Dr. Kevin Sherin, MD, MPH, MBA, FACPM is the former Health Officer and Director of the Florida Department of Health in Orange County
There is a growing dialog about COVID-19 and its impacts on childhood adversity (ACEs), chronic stress, and mental health across the lifespan.
The fear and social isolation associated with COVID-19 commonly exacerbates existing chronic stresses. Reports are surfacing of increased mental health problems, anxiety, partner violence, depression, suicidality, child abuse, opioid use disorder, other substance abuse, drug overdose, and alcohol abuse. Children are forced to stay home from school or daycare and witness and experience this trauma in greater degrees. These all contribute to higher childhood adversity (ACE scores) which will add to chronic stress across the lifespan (toxic stress).
COVID-19 adds to the chronic stress from childhood adversity. Inner cities seem to be heavily impacted, e.g. New York City, Newark, Boston.
The chronic stress of childhood adversity from an early age can increase comorbidities and chronic diseases in adult life. A landmark study on early childhood adversity and its powerful effect on adult obesity and multiple other biomedical diseases was first published in AJPM in 1998 by Vincent Felitti and Robert Anda.
The CDC advises that ACEs are strongly and cumulatively associated with 5 of the top 10 causes of death. Dr. Felitti recently indicated that high ACE scores have now been correlated with the 10 top causes of death.
In New York City, approximately 88 percent of COVID-19 patients had comorbidities such as obesity, diabetes, hypertension, and pulmonary disease.
The ethnic disparities of COVD-19 cases are being linked to disparities in chronic diseases. Blacks and Latinos are showing higher COVID-19 test positive rates among symptomatic individuals.
Racial and ethnic disparities have also been identified with ACES. COVID-19 can create an additive impact on adversity in racial and ethnic minority populations. Adverse outcomes in populations with a greater burden of chronic disease are more frequent.

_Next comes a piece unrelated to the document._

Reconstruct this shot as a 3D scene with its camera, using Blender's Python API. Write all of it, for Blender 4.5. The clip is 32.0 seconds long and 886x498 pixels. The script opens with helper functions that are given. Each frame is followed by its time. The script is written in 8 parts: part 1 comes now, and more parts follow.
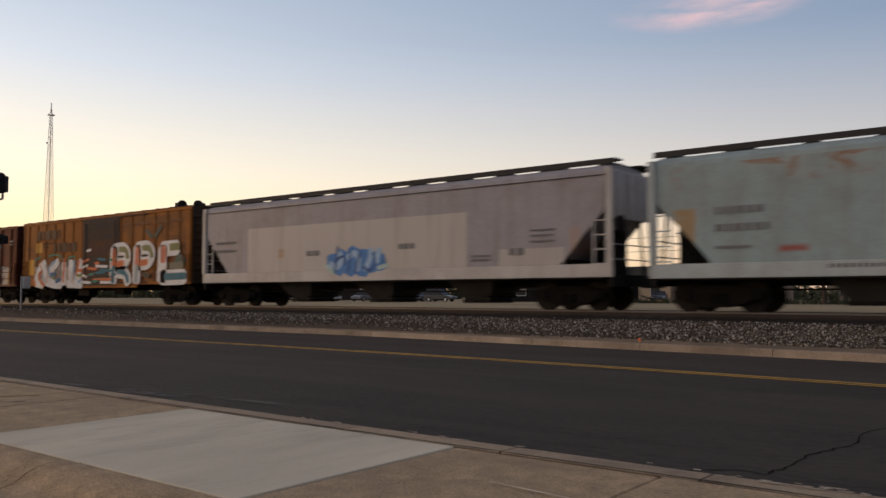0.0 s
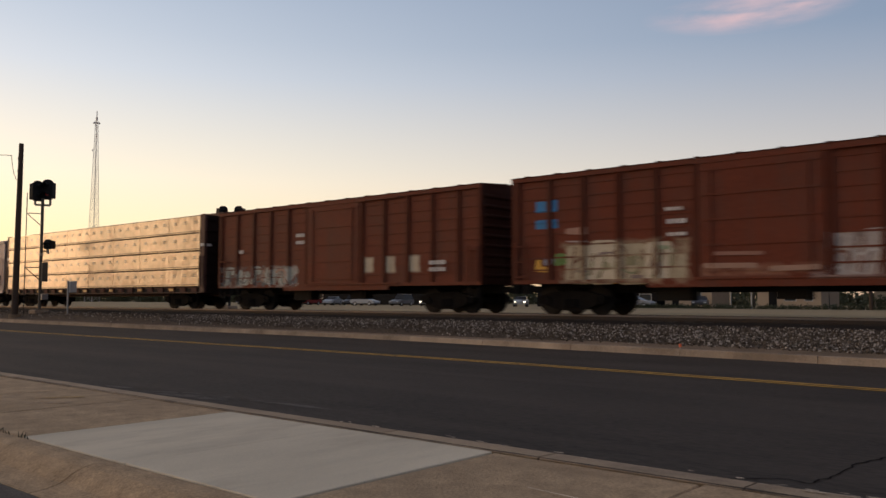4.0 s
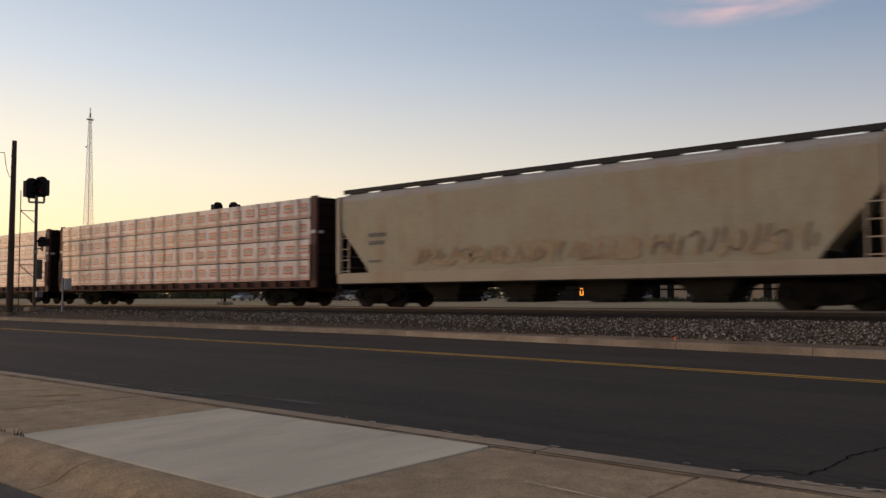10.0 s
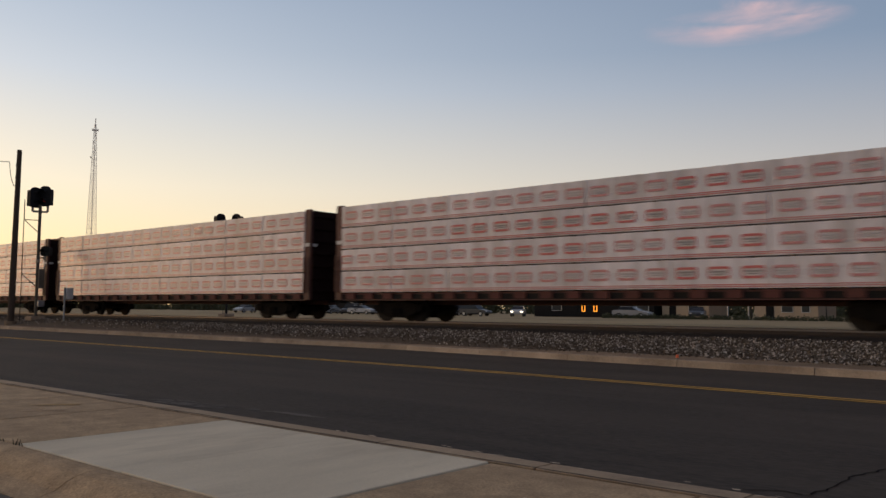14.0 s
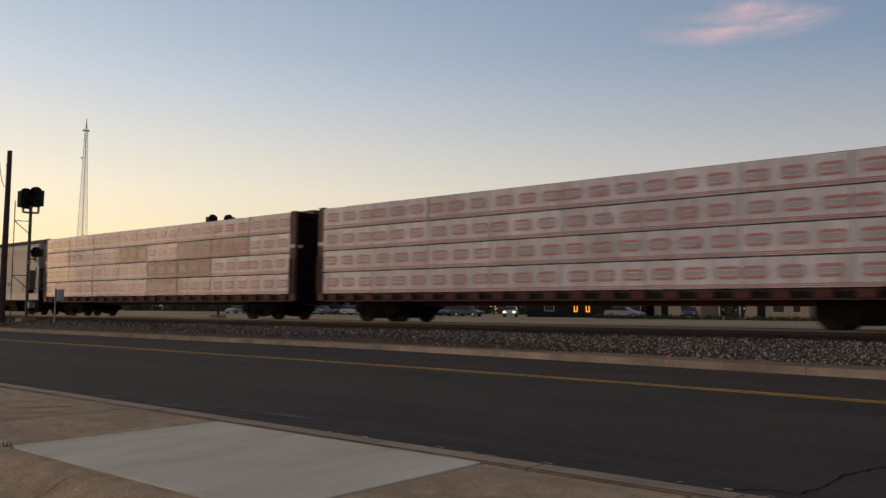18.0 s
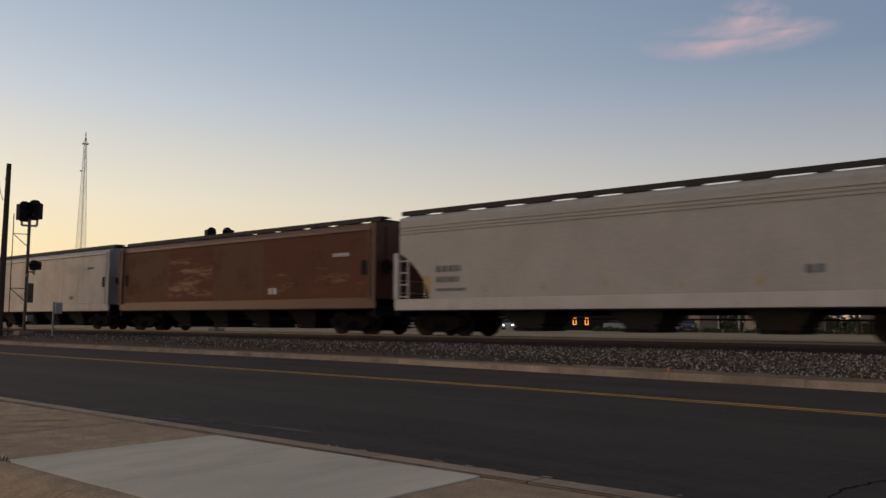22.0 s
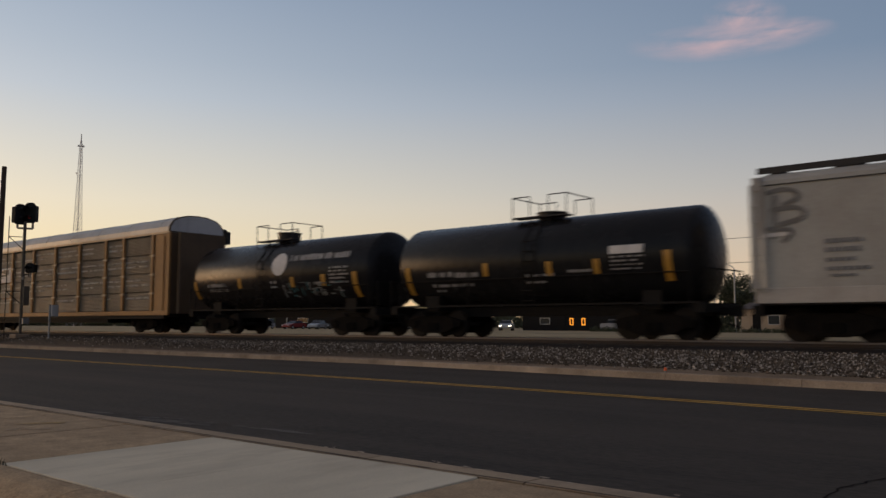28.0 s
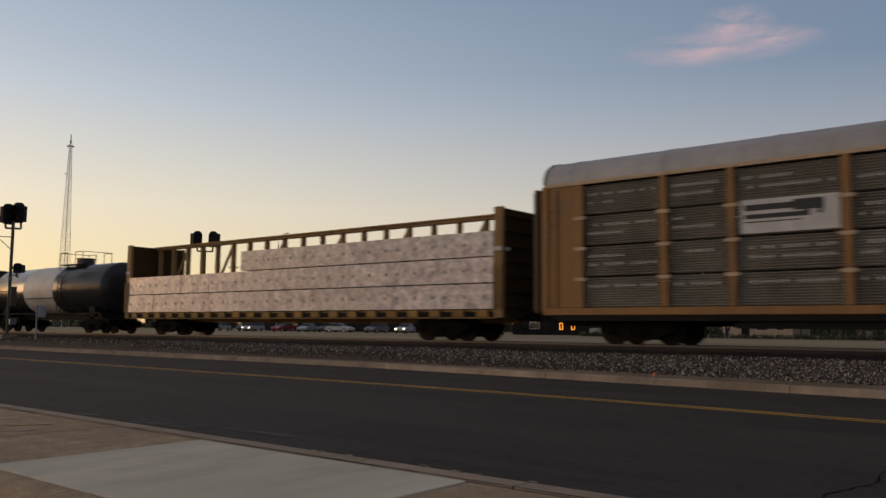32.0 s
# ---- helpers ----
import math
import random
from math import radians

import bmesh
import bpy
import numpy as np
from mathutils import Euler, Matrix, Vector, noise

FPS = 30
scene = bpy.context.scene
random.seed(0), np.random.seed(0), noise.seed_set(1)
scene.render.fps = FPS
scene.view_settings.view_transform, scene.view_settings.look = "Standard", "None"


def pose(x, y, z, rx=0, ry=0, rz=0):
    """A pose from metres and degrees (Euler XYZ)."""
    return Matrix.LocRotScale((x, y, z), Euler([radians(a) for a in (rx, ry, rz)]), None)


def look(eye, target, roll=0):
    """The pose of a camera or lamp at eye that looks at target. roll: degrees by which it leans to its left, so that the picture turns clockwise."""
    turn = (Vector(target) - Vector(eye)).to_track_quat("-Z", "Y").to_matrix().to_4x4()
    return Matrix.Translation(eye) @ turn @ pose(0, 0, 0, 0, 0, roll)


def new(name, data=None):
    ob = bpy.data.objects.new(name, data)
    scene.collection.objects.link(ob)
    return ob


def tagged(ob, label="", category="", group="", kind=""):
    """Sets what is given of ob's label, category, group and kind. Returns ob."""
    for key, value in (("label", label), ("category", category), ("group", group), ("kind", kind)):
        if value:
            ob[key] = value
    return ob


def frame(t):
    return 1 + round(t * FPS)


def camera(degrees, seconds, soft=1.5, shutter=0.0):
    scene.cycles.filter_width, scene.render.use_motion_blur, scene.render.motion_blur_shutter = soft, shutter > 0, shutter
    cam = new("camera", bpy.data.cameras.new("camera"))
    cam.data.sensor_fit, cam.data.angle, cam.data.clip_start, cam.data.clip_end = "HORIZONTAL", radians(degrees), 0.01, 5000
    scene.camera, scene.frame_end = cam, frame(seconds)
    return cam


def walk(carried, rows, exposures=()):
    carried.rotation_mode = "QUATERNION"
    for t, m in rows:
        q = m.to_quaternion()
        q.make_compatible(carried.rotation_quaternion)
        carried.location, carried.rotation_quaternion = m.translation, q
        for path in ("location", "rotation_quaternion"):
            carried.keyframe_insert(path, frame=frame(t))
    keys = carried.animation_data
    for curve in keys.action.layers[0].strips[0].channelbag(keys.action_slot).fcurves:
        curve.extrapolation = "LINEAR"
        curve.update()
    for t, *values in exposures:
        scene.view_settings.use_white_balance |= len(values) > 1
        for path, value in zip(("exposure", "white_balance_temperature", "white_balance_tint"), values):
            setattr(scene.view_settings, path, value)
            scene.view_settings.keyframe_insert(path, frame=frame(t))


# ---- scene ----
# ---- camera: hand-held at a car window, it turns but does not travel ----
EX, EY, EZ = 0.0, 0.0, 1.25
cam = camera(57.0, 32.0, soft=1.5, shutter=0.5)
walk(cam, [
    (0.0, pose(EX, EY, EZ, 93.229, 0.005, 38.164)),
    (0.5, pose(EX, EY, EZ, 92.823, 0.109, 38.593)),
    (1.0, pose(EX, EY, EZ, 92.792, 0.026, 38.952)),
    (1.1, pose(EX, EY, EZ, 92.80, -0.02, 39.25)),
    (1.2, pose(EX, EY, EZ, 92.88, -0.06, 39.55)),
    (1.3, pose(EX, EY, EZ, 92.96, -0.12, 40.22)),
    (1.4, pose(EX, EY, EZ, 92.86, -0.17, 40.50)),
    (1.5, pose(EX, EY, EZ, 92.735, -0.199, 40.753)),
    (2.0, pose(EX, EY, EZ, 92.611, 0.314, 40.862)),
    (2.5, pose(EX, EY, EZ, 92.318, 0.389, 40.938)),
    (3.0, pose(EX, EY, EZ, 91.990, 0.482, 40.856)),
    (3.5, pose(EX, EY, EZ, 92.276, 0.273, 40.928)),
    (4.0, pose(EX, EY, EZ, 93.557, -0.092, 40.811)),
    (4.5, pose(EX, EY, EZ, 93.799, -0.095, 40.711)),
    (6.5, pose(EX, EY, EZ, 93.293, 0.341, 40.408)),
    (7.0, pose(EX, EY, EZ, 93.176, 0.339, 40.412)),
    (7.5, pose(EX, EY, EZ, 93.097, 0.357, 40.347)),
    (8.0, pose(EX, EY, EZ, 93.074, 0.388, 40.420)),
    (8.5, pose(EX, EY, EZ, 93.129, 0.434, 40.423)),
    (9.0, pose(EX, EY, EZ, 93.097, 0.351, 40.371)),
    (9.5, pose(EX, EY, EZ, 93.148, 0.230, 40.392)),
    (10.0, pose(EX, EY, EZ, 93.195, 0.286, 40.508)),
    (10.5, pose(EX, EY, EZ, 93.268, 0.253, 40.491)),
    (11.0, pose(EX, EY, EZ, 93.458, 0.098, 40.480)),
    (11.5, pose(EX, EY, EZ, 93.942, -0.126, 40.589)),
    (12.0, pose(EX, EY, EZ, 94.057, -0.264, 40.685)),
    (12.5, pose(EX, EY, EZ, 94.021, -0.415, 40.706)),
    (13.0, pose(EX, EY, EZ, 94.036, -0.361, 40.711)),
    (13.5, pose(EX, EY, EZ, 94.220, -0.411, 40.643)),
    (15.5, pose(EX, EY, EZ, 94.060, -0.549, 40.534)),
    (16.0, pose(EX, EY, EZ, 93.893, -0.457, 40.412)),
    (16.5, pose(EX, EY, EZ, 93.788, -0.413, 40.273)),
    (17.0, pose(EX, EY, EZ, 93.910, -0.441, 40.096)),
    (17.5, pose(EX, EY, EZ, 94.112, -0.409, 40.092)),
    (18.0, pose(EX, EY, EZ, 94.254, -0.342, 40.093)),
    (18.5, pose(EX, EY, EZ, 94.342, -0.147, 40.087)),
    (19.0, pose(EX, EY, EZ, 94.487, -0.284, 40.123)),
    (19.5, pose(EX, EY, EZ, 94.520, -0.312, 40.119)),
    (20.0, pose(EX, EY, EZ, 94.450, -0.459, 40.074)),
    (20.5, pose(EX, EY, EZ, 94.488, -0.436, 40.018)),
    (21.0, pose(EX, EY, EZ, 94.908, -0.315, 39.980)),
    (21.5, pose(EX, EY, EZ, 95.081, -0.283, 40.013)),
    (22.0, pose(EX, EY, EZ, 95.153, -0.308, 40.008)),
    (22.5, pose(EX, EY, EZ, 95.152, -0.324, 40.064)),
    (23.0, pose(EX, EY, EZ, 95.140, -0.340, 40.107)),
    (23.5, pose(EX, EY, EZ, 95.076, -0.288, 40.114)),
    (24.0, pose(EX, EY, EZ, 95.035, -0.311, 40.012)),
    (24.5, pose(EX, EY, EZ, 94.990, -0.199, 39.934)),
    (26.5, pose(EX, EY, EZ, 95.371, 0.053, 39.823)),
    (27.0, pose(EX, EY, EZ, 95.345, -0.067, 39.835)),
    (27.5, pose(EX, EY, EZ, 95.330, -0.120, 39.852)),
    (28.0, pose(EX, EY, EZ, 95.225, -0.042, 39.794)),
    (28.5, pose(EX, EY, EZ, 95.136, -0.101, 39.747)),
    (29.0, pose(EX, EY, EZ, 95.096, -0.127, 39.645)),
    (29.5, pose(EX, EY, EZ, 95.188, -0.204, 39.700)),
    (30.0, pose(EX, EY, EZ, 95.217, -0.228, 39.742)),
    (30.5, pose(EX, EY, EZ, 95.083, -0.325, 39.727)),
    (31.0, pose(EX, EY, EZ, 95.028, -0.351, 39.647)),
    (31.5, pose(EX, EY, EZ, 94.946, -0.409, 39.521)),
    (32.0, pose(EX, EY, EZ, 95.483, -0.456, 39.081)),
], exposures=[(0, 0.22, 6650, 12), (2, 0.22, 6650, 12), (4, 0.12, 6650, 12), (9, 0.12, 6600, 11), (12, 0.05, 6600, 11), (13.5, 0.02, 6600, 11), (15.5, -0.14, 6500, 10), (16, -0.18, 6500, 10), (17, -0.2, 6500, 10), (18, -0.05, 6500, 10), (20.2, -0.04, 6500, 10), (21, -0.15, 6500, 10), (22, -0.18, 6500, 10), (27, -0.26, 6500, 10), (32, -0.22, 6500, 10)])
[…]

This raises the related question of whether an existing background of a high ACE Score with its associated toxic stress can modulate the outcome of COVID-19 infection. For instance, certain of the dose-related adult outcomes of ACEs, like various cancers and obstructive vascular disease, are now understood to be a result of toxic stress hyperstimulating certain areas of the brain leading to immune system suppression and thus inhibiting the normal destruction of our usual daily production of low levels of malignant cells by various organs. Similarly, hyperstimulation of other CNS areas is known to release high amounts of pro-inflammatory cytokines leading to vascular obstruction.
Documenting a possible relationship of background ACE Scores to COVID-19 outcomes years later might be verified by routinely assessing ACE Scores in several thousand randomly selected COVID cases and then following their outcomes over time. A similar approach might also be used to determine a possible impact of background toxic stress on whether this could affect the likelihood of infection or non-infection subsequent to exposure to COVID-19.
ACPM can advocate for greater attention to early COVID-19 antibody testing for all, and especially vulnerable populations with ACEs including racial and ethnic minorities.
ACPM can also promote more mental health support and youth resilience program, in addition, and to greater outreach to long-neglected minority populations.